Fareway Stores, Inc.
- Trade name: Fareway Meat & Grocery
- Formerly: Fareway Economical Food Stores
- Company type: Private
- Industry: Retail
- Founded: 1938 (88 years ago) in Boone, Iowa, U.S.
- Founder: Paul S. Beckwith
- Headquarters: Johnston, Iowa, U.S.
- Number of locations: 141 (2025)
- Key people: P. Sue Beckwith, MD, Chairman of the Board Reynolds W. Cramer, CEO Garrett S. Piklapp, President
- Products: Bakery, dairy, delicatessen, frozen foods, grocery, lottery, pharmacy, produce, meats, snack food, liquor, flowers, and Western Union
- Revenue: US$1.5 billion (2021)
- Owner: Beckwith family
- Number of employees: 12,000+
- Subsidiaries: FarewayMeatMarket.com Midwest Quality Wholesale McGonigle's KC BBQ + Catering Brewer Foods
- Website: fareway.com

= Fareway =

American grocery store chain

Fareway Stores, Inc. is a Midwest grocery store chain based in Boone, Iowa.
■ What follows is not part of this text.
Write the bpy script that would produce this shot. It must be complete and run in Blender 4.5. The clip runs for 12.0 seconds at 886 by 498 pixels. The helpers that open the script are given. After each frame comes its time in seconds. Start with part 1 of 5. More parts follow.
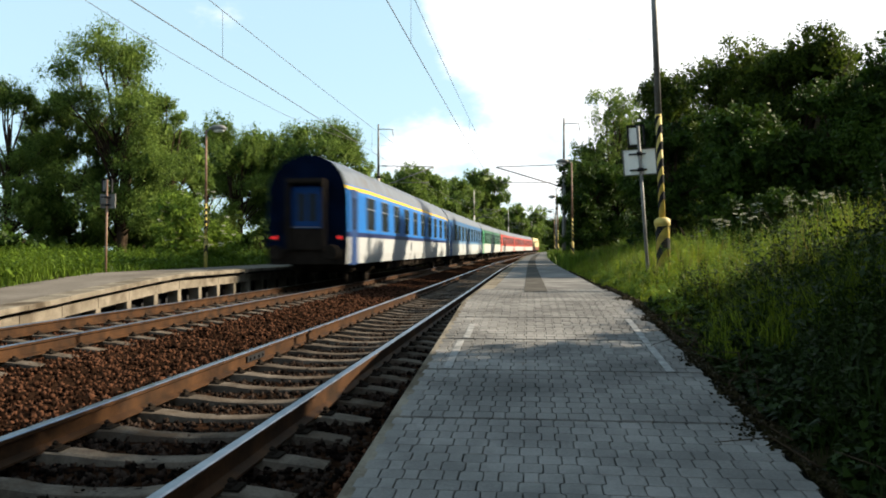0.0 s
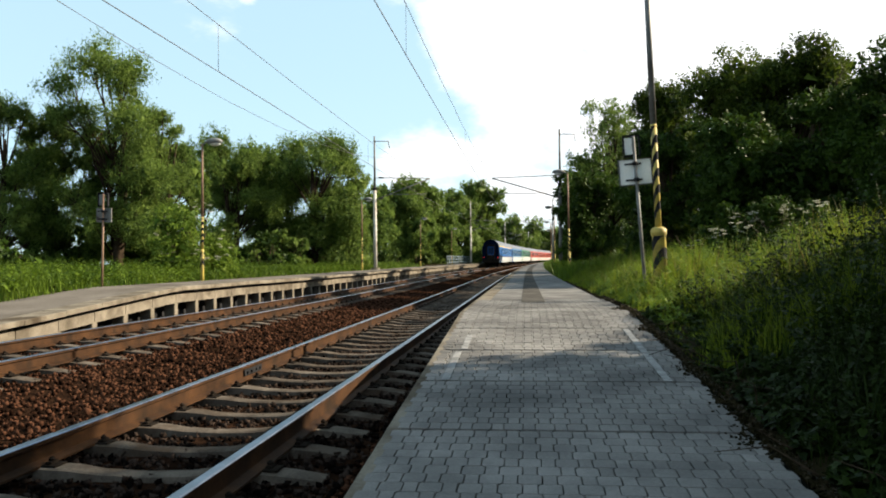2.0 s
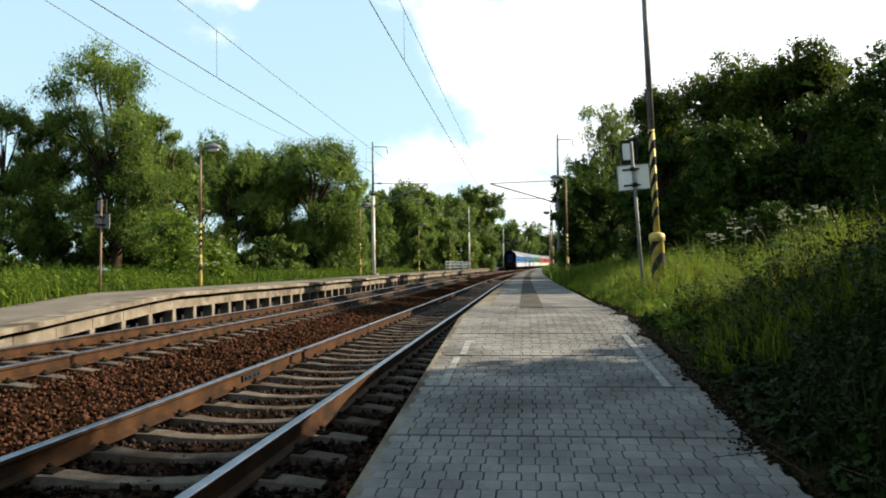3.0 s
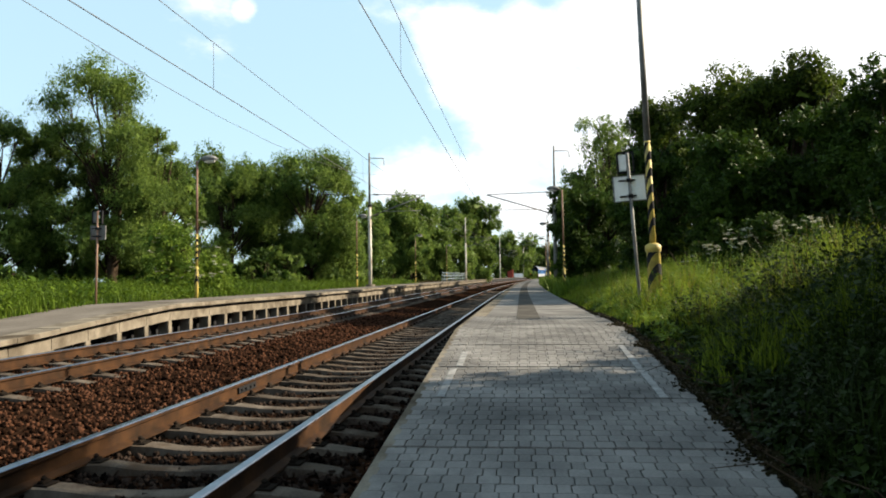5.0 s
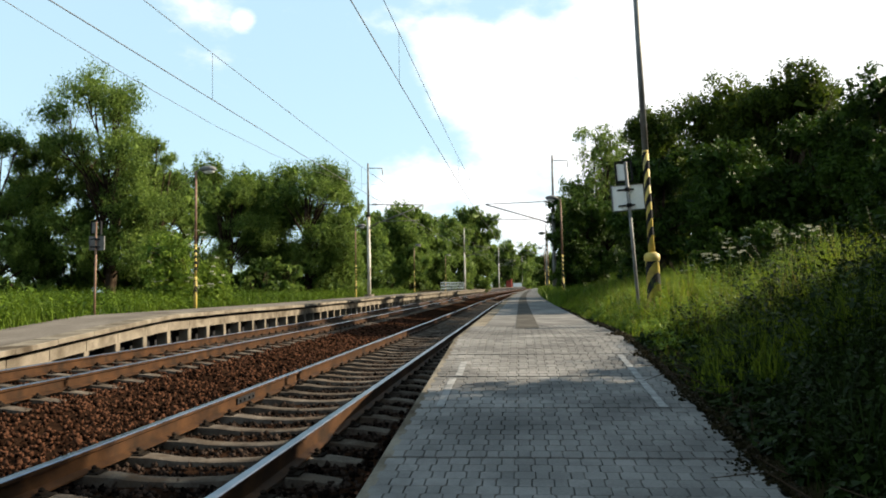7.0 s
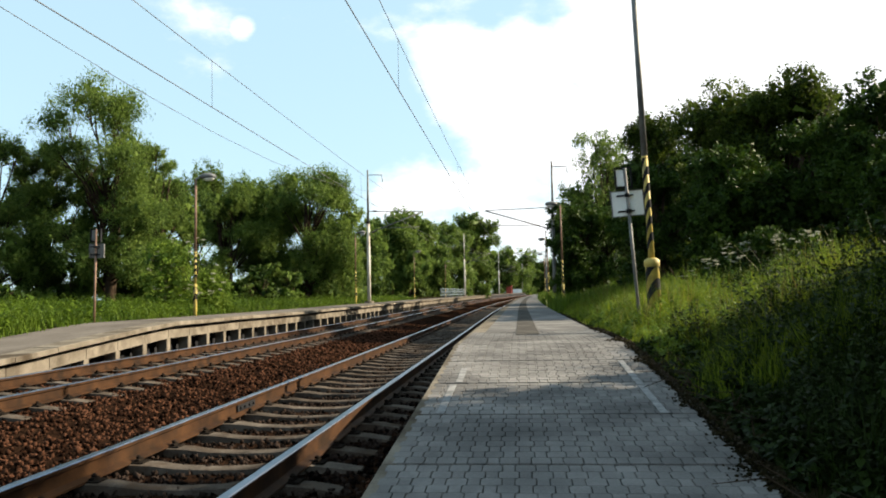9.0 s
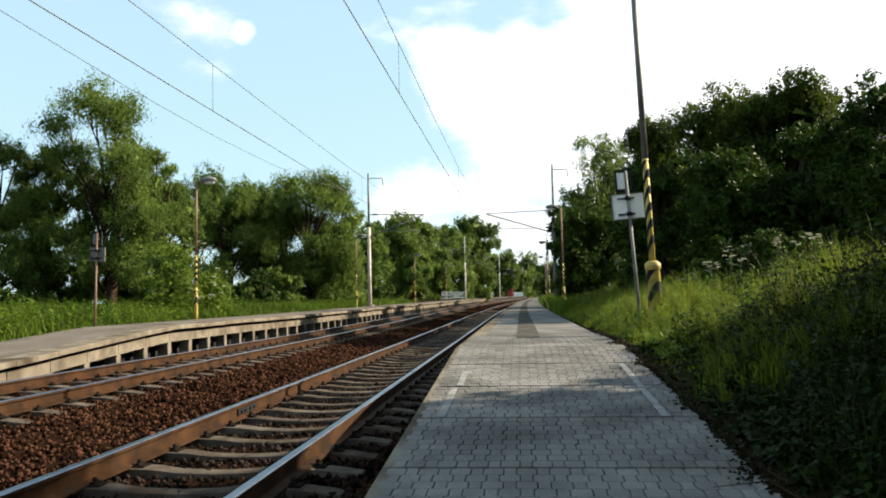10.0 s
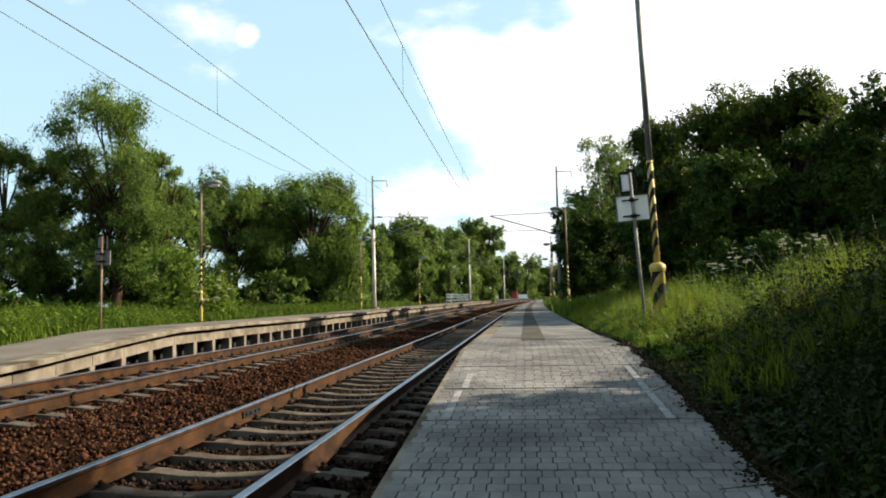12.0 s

It operates 137 grocery store locations in Iowa, Illinois, Minnesota, Nebraska, South Dakota, Kansas, and Missouri.

==History==
On May 12, 1938, Paul S. Beckwith opened the first Fareway store in Boone, Iowa located at 624 Story Street. Beckwith chose the name "Fareway" as he emphasized treating customers and employees fairly. By 1950, there were 6 locations across Iowa.

On February 23, 1964, a massive fire caused $1 million in damages to the original Fareway store and warehouse in Boone.

In 2013, Fareway expanded and opened its first store outside of Iowa, opening a store in Tea, South Dakota.

In December 2018, Fareway announced a new plan to help eligible full-time employees pay off their student loan debt. This benefit gives $100 a month with an upper limit of $5,000 total. This adds Fareway Stores, Inc. to the roughly four percent of companies across the nation that offer employee benefits concerning student loan debt.

In 2024, Fareway moved their headquarters from Boone, Iowa to Johnston, Iowa. The current CEO, Reynolds Cramer, officially announced the company's departure from Boone in 2023.